Web Archiving: Tools
Web archiving tools are available at several levels of technical expertise and cost levels. This is a non-exhaustive list of common tools used for web archiving.
DIY Web Archiving
There are several option for users with limited finances or technical expertise to web archive personal or other small collections. Below are a few options that are manageable by individuals without institutional or organizational support.
DIY Tools
Wayback Machine
- Developed and maintained by the Internet Archive
- https://archive.org/web/
- The Wayback Machine can be as simple as a user adding a link to be archived. This is only available for sites that allows crawlers
- There is also API availability for user to build their own tools.
Webrecorder
- Open-source tools manufactured by webrecorder
- https://webrecorder.net/
- Webrecorder provides a suite of open source projects and tools to capture interactive websites and replay them at a later time as accurately as possible.

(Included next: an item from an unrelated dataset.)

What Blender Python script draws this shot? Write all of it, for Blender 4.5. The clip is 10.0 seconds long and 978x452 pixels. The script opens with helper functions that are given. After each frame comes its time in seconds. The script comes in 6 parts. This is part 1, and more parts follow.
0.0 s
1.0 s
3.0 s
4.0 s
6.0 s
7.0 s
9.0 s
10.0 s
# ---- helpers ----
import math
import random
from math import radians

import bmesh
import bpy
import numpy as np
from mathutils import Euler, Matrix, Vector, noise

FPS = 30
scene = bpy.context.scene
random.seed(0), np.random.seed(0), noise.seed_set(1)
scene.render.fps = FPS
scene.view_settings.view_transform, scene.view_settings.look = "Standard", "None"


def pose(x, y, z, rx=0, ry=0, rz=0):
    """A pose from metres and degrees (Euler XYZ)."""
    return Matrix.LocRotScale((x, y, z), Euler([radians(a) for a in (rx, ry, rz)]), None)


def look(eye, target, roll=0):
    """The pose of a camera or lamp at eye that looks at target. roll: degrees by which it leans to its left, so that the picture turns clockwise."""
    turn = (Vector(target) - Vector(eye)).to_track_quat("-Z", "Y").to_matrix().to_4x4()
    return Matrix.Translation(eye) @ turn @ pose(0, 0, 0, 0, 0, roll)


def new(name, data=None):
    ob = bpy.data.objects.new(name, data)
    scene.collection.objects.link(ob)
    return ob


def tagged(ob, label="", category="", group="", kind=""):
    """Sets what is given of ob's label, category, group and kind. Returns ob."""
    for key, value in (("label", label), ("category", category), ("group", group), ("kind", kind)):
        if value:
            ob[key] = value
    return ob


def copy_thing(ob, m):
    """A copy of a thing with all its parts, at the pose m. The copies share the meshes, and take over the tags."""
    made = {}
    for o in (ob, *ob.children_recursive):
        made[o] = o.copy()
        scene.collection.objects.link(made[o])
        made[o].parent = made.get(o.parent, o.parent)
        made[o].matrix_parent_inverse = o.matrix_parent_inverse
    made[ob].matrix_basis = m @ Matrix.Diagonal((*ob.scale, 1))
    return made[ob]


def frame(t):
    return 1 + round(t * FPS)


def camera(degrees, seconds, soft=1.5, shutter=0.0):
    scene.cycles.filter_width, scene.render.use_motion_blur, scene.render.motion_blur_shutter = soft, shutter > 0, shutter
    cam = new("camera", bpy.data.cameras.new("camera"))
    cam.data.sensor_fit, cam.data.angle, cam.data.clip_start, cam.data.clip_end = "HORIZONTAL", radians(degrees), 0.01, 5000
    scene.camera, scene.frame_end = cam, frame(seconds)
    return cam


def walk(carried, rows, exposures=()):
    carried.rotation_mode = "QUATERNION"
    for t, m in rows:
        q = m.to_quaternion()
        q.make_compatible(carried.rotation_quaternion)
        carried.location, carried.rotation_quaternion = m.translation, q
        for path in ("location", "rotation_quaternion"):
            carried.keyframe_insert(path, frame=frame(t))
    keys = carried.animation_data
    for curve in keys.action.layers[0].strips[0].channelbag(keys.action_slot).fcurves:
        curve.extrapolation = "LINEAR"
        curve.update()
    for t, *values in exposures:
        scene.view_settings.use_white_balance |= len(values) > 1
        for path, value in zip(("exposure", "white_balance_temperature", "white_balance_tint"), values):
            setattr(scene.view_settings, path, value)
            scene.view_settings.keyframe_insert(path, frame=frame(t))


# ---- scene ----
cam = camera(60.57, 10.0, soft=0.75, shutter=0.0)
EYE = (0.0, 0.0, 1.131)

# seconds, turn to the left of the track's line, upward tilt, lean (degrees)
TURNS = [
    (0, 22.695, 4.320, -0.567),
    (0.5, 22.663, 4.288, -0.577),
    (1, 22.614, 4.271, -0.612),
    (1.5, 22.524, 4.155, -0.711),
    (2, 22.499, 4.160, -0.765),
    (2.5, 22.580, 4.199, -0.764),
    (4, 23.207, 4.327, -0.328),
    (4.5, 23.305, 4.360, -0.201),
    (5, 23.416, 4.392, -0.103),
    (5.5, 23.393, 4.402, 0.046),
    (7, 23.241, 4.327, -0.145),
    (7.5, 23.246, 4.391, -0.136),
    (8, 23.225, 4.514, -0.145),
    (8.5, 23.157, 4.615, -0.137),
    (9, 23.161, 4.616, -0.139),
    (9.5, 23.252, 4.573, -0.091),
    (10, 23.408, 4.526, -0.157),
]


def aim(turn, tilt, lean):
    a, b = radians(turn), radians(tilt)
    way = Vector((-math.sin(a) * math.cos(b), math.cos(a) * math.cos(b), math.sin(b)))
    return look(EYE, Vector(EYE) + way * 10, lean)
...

- Tools for capture: archiveweb.page, Chrome extension to archive pages; Tools for replay: replayweb.page, Browser-based web archive replay system
- Collaboration with them is encouraged! Email at info@webrecorder.net and/or join the forum at https://forum.webrecorder.net/
WARCreate
- Developed by Chrome
- http://warcreate.com/
- WARCreate is a Google Chrome extensions that can be downloaded from the Chrome Web Store.

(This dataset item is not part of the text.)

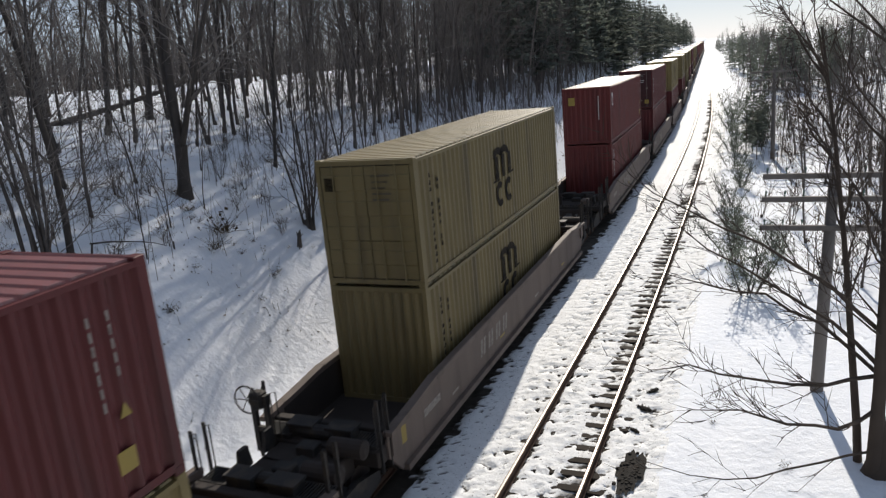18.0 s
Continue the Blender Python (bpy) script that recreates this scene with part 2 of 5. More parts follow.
# ---- mesh building ----
class Geo:
    """Vertices and faces gathered in lists."""

    def __init__(self):
        self.v, self.f = [], []

    def box(self, x0, x1, y0, y1, z0, z1):
        k = len(self.v)
        self.v += [(x0, y0, z0), (x1, y0, z0), (x1, y1, z0), (x0, y1, z0), (x0, y0, z1), (x1, y0, z1), (x1, y1, z1), (x0, y1, z1)]
        self.f += [(k, k + 3, k + 2, k + 1), (k + 4, k + 5, k + 6, k + 7), (k, k + 1, k + 5, k + 4), (k + 1, k + 2, k + 6, k + 5),
                   (k + 2, k + 3, k + 7, k + 6), (k + 3, k, k + 4, k + 7)]
        return self

    def bevel_box(self, x0, x1, y0, y1, z0, z1, b=0.02):
        """A box whose upright and upper edges are cut."""
        k = len(self.v)
        for z, i in ((z0, 0.0), (z1 - b, 0.0), (z1, b)):
            self.v += [(x0 + i + b, y0 + i, z), (x1 - i - b, y0 + i, z), (x1 - i, y0 + i + b, z), (x1 - i, y1 - i - b, z),
                       (x1 - i - b, y1 - i, z), (x0 + i + b, y1 - i, z), (x0 + i, y1 - i - b, z), (x0 + i, y0 + i + b, z)]
        for lay in (0, 8):
            for j in range(8):
                self.f.append((k + lay + j, k + lay + (j + 1) % 8, k + lay + 8 + (j + 1) % 8, k + lay + 8 + j))
        self.f.append(tuple(k + 16 + j for j in range(8)))
        self.f.append(tuple(k + 7 - j for j in range(8)))
        return self

    def tube(self, pts, radii, sides=6, cap=True):
        """A tube through the points."""
        k = len(self.v)
        for i, p in enumerate(pts):
            p = Vector(p)
            d = (Vector(pts[min(i + 1, len(pts) - 1)]) - Vector(pts[max(i - 1, 0)])).normalized()
            a = d.cross(Vector((0.3, 0.1, 1) if abs(d.z) < 0.9 else (1, 0.2, 0))).normalized()
            b = d.cross(a)
            for j in range(sides):
                w = 2 * math.pi * j / sides
                self.v.append(tuple(p + (a * math.cos(w) + b * math.sin(w)) * radii[i]))
        for i in range(len(pts) - 1):
            for j in range(sides):
                q, r = k + i * sides + j, k + i * sides + (j + 1) % sides
                self.f.append((q, r, r + sides, q + sides))
        if cap:
            self.f.append(tuple(k + (len(pts) - 1) * sides + j for j in range(sides)))
            self.f.append(tuple(k + sides - 1 - j for j in range(sides)))
        return self

    def prism(self, outline, y0, y1):
        """An outline in x and z drawn out along y."""
        k, n = len(self.v), len(outline)
        self.v += [(x, y0, z) for x, z in outline] + [(x, y1, z) for x, z in outline]
        for j in range(n):
            self.f.append((k + j, k + (j + 1) % n, k + n + (j + 1) % n, k + n + j))
        self.f += [tuple(k + n - 1 - j for j in range(n)), tuple(k + n + j for j in range(n))]
        return self

    def slab_yz(self, outline, x0, x1):
        """An outline in y and z drawn out along x."""
        k, n = len(self.v), len(outline)
        self.v += [(x0, y, z) for y, z in outline] + [(x1, y, z) for y, z in outline]
        for j in range(n):
            self.f.append((k + j, k + (j + 1) % n, k + n + (j + 1) % n, k + n + j))
        self.f += [tuple(k + n - 1 - j for j in range(n)), tuple(k + n + j for j in range(n))]
        return self

    def corrugated(self, along, y0, y1, lo, hi, face, depth, pitch):
        """A folded sheet. along 'y': an upright wall on the plane x=face; 'x': on y=face; 'roof': on z=face with folds along y."""
        n = max(2, round((y1 - y0) / pitch))
        step = (y1 - y0) / n
        line = []
        for i in range(n):
            a = y0 + i * step
            if along == "roof":
                line += [(a, 0.0), (a + step * 0.62, 0.0), (a + step * 0.76, depth), (a + step * 0.93, depth)]
            else:
                line += [(a, 0.0), (a + step * 0.26, 0.0), (a + step * 0.5, depth), (a + step * 0.76, depth)]
        line.append((y1, 0.0))
        k = len(self.v)
        for a, d in line:
            if along == "y":
                s = 1 if face > 0 else -1
                self.v += [(face - s * d, a, lo), (face - s * d, a, hi)]
            elif along == "x":
                s = 1 if face > 0 else -1
                self.v += [(a, face - s * d, lo), (a, face - s * d, hi)]
            else:
                self.v += [(lo, a, face - d), (hi, a, face - d)]
        flip = (along == "y" and face < 0) or (along == "x" and face > 0)
        for i in range(len(line) - 1):
            q = (k + 2 * i, k + 2 * i + 2, k + 2 * i + 3, k + 2 * i + 1)
            self.f.append(q[::-1] if flip or along == "roof" else q)
        if along == "roof":   # the ends of the folds are closed down to the rails
            for i in range(len(line) - 1):
                for x in (0, 1):
                    (xa, ya, za), (xb, yb, zb) = self.v[k + 2 * i + x], self.v[k + 2 * i + 2 + x]
                    if za + zb < 2 * (face - depth) + 1e-4:
                        continue
                    m = len(self.v)
                    self.v += [(xa, ya, face - depth - 0.006), (xb, yb, face - depth - 0.006)]
                    q = (m, m + 1, k + 2 * i + 2 + x, k + 2 * i + x)
                    self.f.append(q if x else q[::-1])
        return self

    def mesh(self, name, mat, smooth=False):
        me = bpy.data.meshes.new(name)
        me.from_pydata(self.v, [], self.f)
        if mat:
            me.materials.append(mat)
        if smooth:
            me.polygons.foreach_set("use_smooth", [True] * len(me.polygons))
        me.update()
        return me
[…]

- This extension does not come with a player and the Web Archiving Integration Layer (WAIL) is the recommended player for WARCs generated by the extension.
Large-Scale Web Archiving
Large-scale web archiving occurs at an organization or institutional level. Larger organizations have access to funding for subscription service or have a technical team with the expertise to install and manage software. Below are a few of the more commonly used tools.
Large-Scale Tools
Archive-It
- Developed by Internet Archive
- https://archive-it.org/
-
Archive-It is a subscription web archiving service created for larger organizations.
Heretrix
- Developed by Internet Archive
- https://github.com/internetarchive/heritrix3/wiki
- Heretrix is an open-source web crawler project designed to respect the robots.txt and other exclusions.
MirrorWeb
- Developed by MirrorWeb Limited
- https://www.mirrorweb.com/
- MirrorWeb is a non-academic subscription web archiving service that provides various resources for website archiving, social media archiving, and public archiving in both the public and private sector. This is not often used by academic or cultural heritage organizations at this time and they largely serve financial organizations.
Web Curator Tool
- Developed by the International Internet Preservation Consortium
- http://webcurator.sourceforge.net/
- "The Web Curator Tool is an open-source workflow management application for selective web archiving." It is designed for larger organizations to use but non-technical users can manage the application and web archives.